>> BEGIN MATERIAL FOR THIS TASK

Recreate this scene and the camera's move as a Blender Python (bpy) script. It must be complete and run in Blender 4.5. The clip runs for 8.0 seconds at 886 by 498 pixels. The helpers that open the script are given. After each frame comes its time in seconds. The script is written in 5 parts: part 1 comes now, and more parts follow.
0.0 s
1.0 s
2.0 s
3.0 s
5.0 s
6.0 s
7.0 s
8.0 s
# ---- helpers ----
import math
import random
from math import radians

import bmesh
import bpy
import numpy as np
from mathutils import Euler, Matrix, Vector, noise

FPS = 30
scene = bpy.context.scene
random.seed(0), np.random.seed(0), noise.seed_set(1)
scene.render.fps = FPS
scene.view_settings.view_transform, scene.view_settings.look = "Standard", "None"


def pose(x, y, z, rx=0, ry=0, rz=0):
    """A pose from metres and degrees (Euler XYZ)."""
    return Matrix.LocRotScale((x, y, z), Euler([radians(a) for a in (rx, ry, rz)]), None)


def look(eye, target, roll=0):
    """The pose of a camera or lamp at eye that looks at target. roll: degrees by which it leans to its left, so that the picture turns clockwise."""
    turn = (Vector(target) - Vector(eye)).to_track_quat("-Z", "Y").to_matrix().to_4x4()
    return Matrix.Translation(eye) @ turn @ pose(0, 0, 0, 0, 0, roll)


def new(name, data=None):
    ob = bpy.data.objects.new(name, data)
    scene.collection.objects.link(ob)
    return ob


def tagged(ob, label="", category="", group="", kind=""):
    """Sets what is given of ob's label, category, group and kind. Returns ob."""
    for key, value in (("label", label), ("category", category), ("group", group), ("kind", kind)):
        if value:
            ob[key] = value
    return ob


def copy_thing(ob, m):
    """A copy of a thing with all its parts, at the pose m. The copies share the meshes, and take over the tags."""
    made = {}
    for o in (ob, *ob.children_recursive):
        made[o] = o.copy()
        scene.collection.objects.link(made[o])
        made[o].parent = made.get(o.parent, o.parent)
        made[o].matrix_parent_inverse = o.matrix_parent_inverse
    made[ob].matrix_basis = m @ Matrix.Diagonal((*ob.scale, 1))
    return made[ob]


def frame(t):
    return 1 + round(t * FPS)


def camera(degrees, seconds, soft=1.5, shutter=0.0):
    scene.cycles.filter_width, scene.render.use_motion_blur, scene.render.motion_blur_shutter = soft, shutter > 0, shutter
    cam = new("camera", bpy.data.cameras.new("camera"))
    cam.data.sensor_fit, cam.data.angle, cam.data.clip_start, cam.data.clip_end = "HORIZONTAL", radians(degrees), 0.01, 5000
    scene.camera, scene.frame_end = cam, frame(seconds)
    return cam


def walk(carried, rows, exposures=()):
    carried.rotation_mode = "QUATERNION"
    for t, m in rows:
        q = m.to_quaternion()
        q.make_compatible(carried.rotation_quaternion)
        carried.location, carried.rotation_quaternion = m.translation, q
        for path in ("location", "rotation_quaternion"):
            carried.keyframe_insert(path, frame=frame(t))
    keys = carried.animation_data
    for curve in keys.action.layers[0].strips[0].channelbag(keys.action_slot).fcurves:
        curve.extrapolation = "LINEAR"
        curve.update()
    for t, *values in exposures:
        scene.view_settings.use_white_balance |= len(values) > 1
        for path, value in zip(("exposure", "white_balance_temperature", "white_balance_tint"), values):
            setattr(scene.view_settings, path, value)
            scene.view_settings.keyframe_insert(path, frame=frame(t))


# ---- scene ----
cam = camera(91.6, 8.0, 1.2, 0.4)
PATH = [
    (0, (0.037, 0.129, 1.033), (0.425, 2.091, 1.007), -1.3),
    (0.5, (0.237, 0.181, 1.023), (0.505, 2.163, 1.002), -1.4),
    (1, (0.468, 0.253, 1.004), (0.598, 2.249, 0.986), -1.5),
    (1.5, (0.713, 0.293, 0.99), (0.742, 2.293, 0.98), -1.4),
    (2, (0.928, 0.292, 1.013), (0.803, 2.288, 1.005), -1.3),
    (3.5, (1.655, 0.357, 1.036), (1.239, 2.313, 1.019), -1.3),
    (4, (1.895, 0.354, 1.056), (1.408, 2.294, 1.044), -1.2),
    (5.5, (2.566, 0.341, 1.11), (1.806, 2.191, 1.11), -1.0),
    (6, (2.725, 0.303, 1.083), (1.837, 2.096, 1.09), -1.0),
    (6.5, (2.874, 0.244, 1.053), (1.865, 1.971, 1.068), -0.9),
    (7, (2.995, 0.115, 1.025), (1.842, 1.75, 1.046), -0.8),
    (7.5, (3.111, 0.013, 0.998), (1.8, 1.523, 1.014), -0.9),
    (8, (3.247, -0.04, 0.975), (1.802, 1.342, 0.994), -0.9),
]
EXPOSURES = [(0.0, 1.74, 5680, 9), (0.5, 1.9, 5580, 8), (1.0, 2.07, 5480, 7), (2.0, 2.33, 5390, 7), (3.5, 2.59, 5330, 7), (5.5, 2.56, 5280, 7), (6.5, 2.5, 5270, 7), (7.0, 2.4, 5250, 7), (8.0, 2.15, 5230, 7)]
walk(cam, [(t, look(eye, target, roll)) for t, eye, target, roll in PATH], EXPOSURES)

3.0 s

>> END MATERIAL FOR THIS TASK

Tally how many lines of the records hold the word "kind". Answer with the number only.

▶ _ANSWER TO THIS EXERCISE_: 3